• Work to complete: Copy out, with no alterations, the lines below running from the one containing "What Blender Python" to the one containing "scene.render.fps = FPS", inclusive at each end; pictures are omitted.

+ + +

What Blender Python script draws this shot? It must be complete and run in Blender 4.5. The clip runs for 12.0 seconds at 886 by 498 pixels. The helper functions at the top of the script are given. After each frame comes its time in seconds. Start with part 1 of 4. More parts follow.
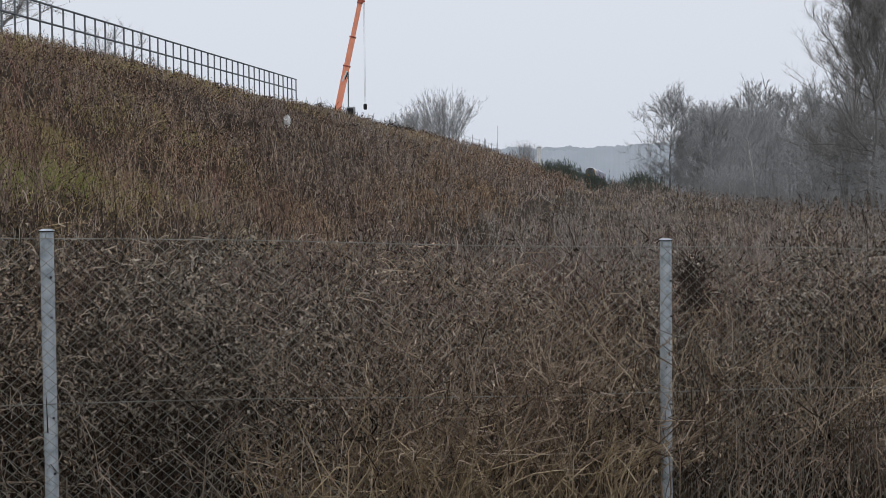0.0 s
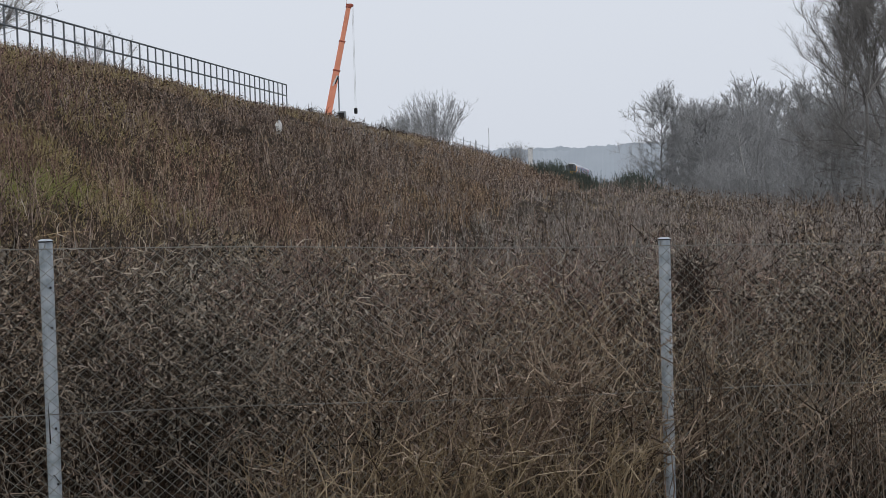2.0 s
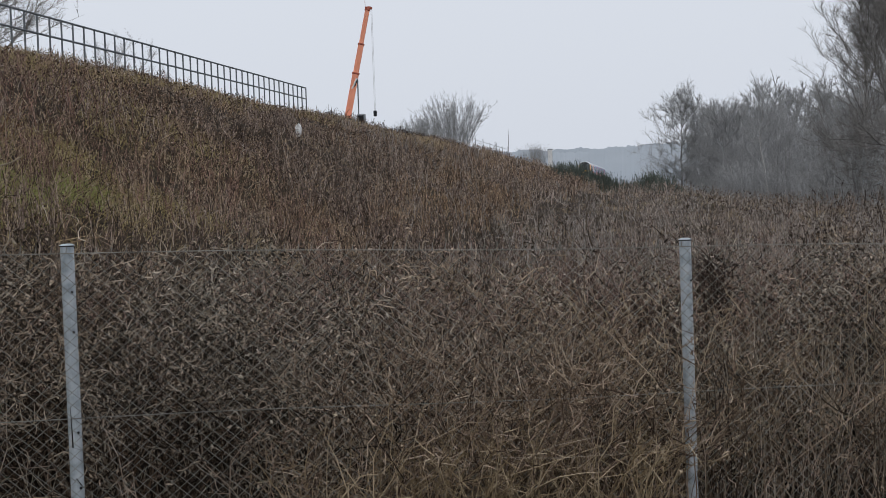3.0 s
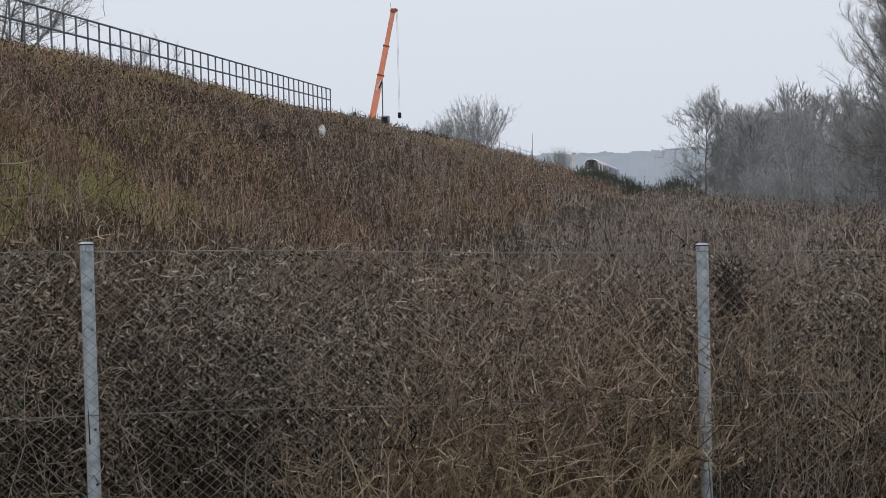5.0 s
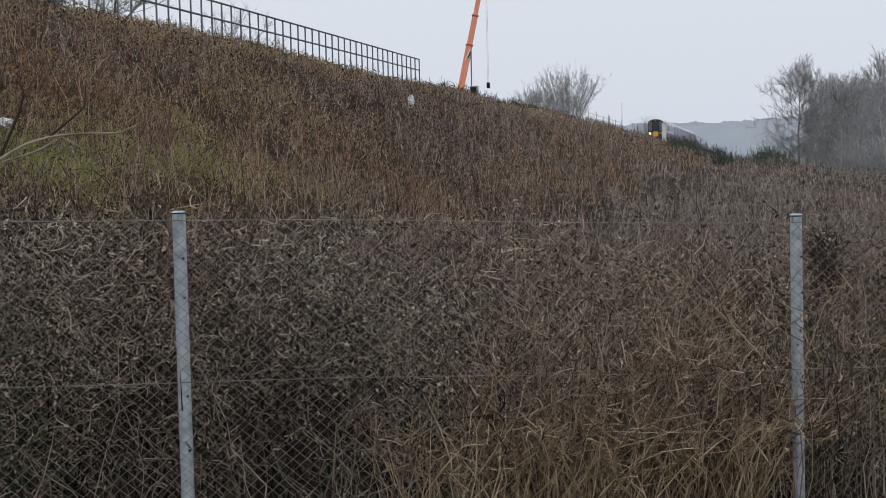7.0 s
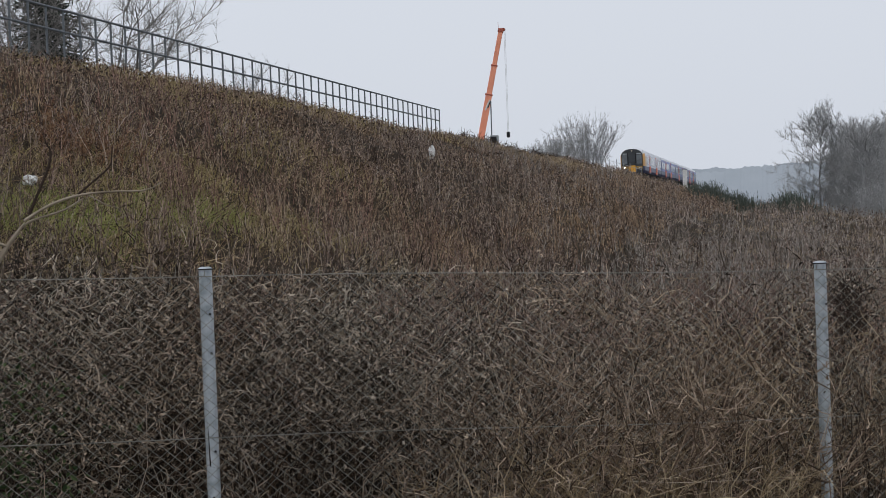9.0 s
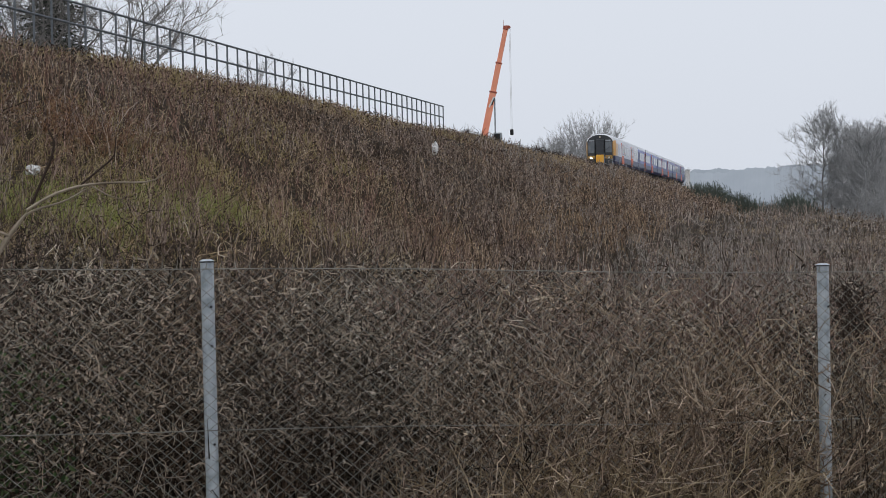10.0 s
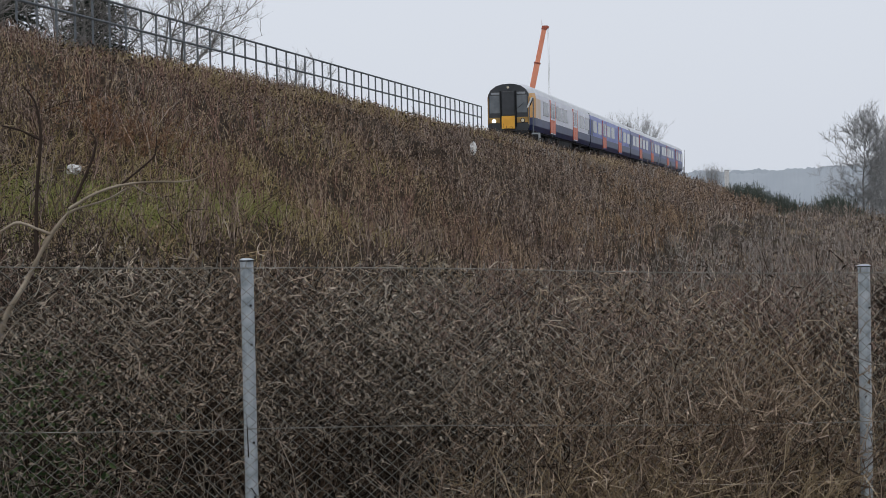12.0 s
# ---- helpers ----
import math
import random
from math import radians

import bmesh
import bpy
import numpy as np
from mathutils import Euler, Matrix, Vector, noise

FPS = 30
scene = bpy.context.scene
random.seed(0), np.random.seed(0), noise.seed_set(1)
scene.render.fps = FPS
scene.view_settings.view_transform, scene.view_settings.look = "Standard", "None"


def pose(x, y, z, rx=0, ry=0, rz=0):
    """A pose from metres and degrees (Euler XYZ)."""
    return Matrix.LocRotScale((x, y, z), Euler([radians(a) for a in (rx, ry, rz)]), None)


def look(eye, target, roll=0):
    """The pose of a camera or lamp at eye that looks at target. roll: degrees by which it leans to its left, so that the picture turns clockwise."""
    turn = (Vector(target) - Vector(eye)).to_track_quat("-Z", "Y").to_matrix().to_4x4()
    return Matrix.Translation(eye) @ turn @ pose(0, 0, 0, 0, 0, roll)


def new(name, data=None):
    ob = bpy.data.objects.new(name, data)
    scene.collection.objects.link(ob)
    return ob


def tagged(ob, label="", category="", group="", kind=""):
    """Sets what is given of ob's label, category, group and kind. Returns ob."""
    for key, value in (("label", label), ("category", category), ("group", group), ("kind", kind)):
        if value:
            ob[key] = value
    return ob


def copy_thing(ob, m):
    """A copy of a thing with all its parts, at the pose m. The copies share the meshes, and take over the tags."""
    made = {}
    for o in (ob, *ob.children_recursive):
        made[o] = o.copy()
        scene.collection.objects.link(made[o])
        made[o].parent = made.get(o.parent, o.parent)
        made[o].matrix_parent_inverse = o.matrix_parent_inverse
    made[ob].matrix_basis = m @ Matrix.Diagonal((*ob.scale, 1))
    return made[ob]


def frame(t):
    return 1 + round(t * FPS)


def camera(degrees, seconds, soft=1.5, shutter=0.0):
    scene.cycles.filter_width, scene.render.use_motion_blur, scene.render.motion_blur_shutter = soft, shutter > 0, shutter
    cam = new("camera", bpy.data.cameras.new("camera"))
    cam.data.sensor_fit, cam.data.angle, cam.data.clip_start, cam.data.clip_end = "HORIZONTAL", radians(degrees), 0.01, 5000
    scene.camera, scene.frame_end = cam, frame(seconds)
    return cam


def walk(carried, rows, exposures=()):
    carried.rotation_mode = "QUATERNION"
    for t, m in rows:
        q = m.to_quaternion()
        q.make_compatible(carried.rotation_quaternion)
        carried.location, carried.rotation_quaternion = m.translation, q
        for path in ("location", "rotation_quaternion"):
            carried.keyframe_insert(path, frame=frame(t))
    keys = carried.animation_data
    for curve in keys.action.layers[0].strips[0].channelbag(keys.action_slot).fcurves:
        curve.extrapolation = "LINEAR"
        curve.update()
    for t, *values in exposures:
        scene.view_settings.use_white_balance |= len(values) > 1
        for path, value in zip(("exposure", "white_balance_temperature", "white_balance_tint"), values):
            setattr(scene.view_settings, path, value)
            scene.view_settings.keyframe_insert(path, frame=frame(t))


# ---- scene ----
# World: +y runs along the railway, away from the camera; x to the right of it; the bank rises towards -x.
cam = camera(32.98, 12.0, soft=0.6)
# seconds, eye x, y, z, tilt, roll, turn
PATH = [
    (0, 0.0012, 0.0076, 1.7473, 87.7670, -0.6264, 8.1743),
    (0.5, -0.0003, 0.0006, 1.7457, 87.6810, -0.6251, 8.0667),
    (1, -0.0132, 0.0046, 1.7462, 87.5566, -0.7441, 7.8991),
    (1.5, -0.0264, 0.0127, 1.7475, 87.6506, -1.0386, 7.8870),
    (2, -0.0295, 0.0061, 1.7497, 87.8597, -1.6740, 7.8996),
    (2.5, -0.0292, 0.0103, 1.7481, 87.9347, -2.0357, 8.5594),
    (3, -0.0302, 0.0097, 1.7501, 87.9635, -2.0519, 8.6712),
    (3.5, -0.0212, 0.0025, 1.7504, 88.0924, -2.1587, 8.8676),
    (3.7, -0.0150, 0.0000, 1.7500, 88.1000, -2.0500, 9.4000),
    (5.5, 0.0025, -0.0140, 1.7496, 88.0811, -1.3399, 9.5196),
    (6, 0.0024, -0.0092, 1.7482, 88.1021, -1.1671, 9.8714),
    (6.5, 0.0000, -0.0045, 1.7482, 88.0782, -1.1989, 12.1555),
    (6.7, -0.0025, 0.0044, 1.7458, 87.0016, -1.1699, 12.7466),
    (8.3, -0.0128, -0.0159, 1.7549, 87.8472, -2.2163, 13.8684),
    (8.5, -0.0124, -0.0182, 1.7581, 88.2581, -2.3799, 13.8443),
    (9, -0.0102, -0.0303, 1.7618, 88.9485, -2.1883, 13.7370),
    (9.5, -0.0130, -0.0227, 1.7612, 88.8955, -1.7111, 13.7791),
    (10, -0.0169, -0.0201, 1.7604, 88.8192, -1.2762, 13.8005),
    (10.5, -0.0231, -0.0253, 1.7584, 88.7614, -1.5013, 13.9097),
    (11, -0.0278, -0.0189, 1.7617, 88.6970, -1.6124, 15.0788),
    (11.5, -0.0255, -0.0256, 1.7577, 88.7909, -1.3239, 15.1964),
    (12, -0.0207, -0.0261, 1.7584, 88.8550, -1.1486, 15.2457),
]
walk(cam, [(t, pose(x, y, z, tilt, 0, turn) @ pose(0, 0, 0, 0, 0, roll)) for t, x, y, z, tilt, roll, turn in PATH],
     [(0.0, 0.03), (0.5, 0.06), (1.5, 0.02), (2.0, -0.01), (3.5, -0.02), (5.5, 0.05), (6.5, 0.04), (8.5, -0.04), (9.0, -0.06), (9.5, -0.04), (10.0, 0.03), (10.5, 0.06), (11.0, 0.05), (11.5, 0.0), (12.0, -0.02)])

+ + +

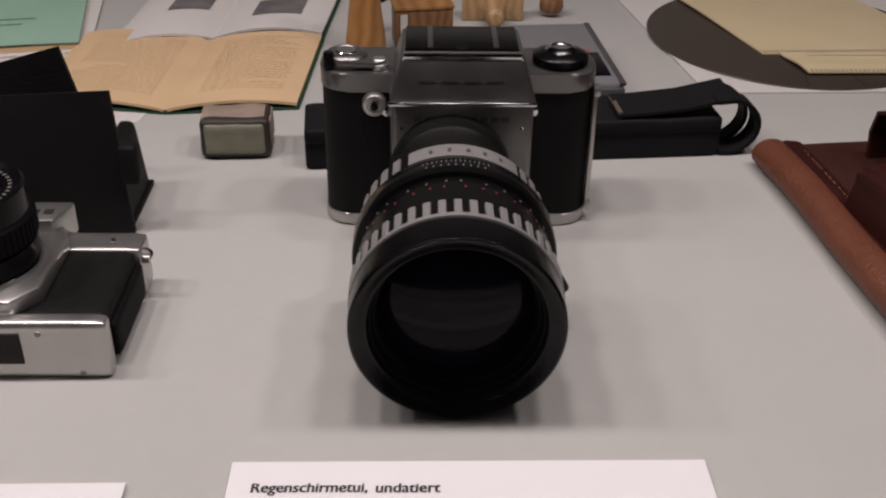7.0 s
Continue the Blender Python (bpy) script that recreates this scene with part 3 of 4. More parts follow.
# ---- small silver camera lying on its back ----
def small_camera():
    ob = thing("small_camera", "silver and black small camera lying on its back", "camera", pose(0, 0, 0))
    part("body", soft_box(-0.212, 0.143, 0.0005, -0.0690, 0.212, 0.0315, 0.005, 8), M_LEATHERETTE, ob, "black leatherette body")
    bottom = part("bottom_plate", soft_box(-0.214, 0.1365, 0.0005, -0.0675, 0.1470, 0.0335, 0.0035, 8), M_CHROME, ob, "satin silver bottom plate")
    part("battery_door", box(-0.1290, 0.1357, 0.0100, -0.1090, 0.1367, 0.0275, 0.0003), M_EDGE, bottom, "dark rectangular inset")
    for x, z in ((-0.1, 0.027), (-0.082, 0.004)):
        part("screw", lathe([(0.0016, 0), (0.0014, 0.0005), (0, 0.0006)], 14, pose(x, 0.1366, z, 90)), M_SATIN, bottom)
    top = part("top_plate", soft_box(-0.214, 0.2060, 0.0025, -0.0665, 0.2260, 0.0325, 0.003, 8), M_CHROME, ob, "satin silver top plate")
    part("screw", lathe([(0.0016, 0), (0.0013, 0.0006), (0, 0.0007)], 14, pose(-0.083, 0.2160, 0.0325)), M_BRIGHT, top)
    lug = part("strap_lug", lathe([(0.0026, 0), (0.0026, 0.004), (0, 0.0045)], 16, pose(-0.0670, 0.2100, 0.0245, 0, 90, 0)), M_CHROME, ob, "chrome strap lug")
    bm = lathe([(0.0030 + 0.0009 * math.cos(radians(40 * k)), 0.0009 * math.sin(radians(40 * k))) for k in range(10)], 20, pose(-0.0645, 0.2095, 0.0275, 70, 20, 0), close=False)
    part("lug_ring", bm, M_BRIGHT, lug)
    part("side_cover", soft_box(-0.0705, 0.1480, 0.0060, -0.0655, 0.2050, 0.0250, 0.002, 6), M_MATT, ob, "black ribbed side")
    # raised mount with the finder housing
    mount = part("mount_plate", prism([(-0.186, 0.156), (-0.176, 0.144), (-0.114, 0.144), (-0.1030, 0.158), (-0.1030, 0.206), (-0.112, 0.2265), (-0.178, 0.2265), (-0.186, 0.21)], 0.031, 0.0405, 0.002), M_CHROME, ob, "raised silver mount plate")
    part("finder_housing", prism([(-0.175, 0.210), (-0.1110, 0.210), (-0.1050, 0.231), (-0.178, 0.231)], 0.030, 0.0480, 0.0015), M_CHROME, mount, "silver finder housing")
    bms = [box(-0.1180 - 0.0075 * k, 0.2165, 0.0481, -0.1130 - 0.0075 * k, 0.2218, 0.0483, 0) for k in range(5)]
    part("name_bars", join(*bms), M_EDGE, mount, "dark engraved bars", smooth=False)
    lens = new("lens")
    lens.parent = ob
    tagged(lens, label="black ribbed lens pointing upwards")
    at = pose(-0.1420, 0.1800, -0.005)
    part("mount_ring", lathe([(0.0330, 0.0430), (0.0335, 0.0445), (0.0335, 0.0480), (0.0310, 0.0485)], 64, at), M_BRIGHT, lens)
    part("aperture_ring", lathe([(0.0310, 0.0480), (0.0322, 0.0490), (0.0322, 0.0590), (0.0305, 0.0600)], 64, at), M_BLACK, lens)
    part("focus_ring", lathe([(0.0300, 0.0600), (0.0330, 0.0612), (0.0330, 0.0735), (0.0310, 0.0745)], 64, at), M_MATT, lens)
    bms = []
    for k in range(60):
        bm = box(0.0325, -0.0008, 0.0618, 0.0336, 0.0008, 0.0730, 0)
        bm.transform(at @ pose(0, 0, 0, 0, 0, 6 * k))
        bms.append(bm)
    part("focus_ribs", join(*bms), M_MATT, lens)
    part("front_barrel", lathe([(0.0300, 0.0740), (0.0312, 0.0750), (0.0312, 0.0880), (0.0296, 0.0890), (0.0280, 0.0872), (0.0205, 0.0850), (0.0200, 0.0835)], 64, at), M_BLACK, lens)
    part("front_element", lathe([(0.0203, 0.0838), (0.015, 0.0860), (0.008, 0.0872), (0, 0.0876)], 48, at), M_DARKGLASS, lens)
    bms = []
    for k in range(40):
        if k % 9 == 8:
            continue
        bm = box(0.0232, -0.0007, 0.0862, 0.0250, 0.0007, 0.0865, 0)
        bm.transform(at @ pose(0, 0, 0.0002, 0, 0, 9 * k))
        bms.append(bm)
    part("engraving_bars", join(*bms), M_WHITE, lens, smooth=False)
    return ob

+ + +

• Task result:
What Blender Python script draws this shot? It must be complete and run in Blender 4.5. The clip runs for 12.0 seconds at 886 by 498 pixels. The helper functions at the top of the script are given. After each frame comes its time in seconds. Start with part 1 of 4. More parts follow.
0.0 s
2.0 s
3.0 s
5.0 s
7.0 s
9.0 s
10.0 s
12.0 s
# ---- helpers ----
import math
import random
from math import radians

import bmesh
import bpy
import numpy as np
from mathutils import Euler, Matrix, Vector, noise

FPS = 30
scene = bpy.context.scene
random.seed(0), np.random.seed(0), noise.seed_set(1)
scene.render.fps = FPS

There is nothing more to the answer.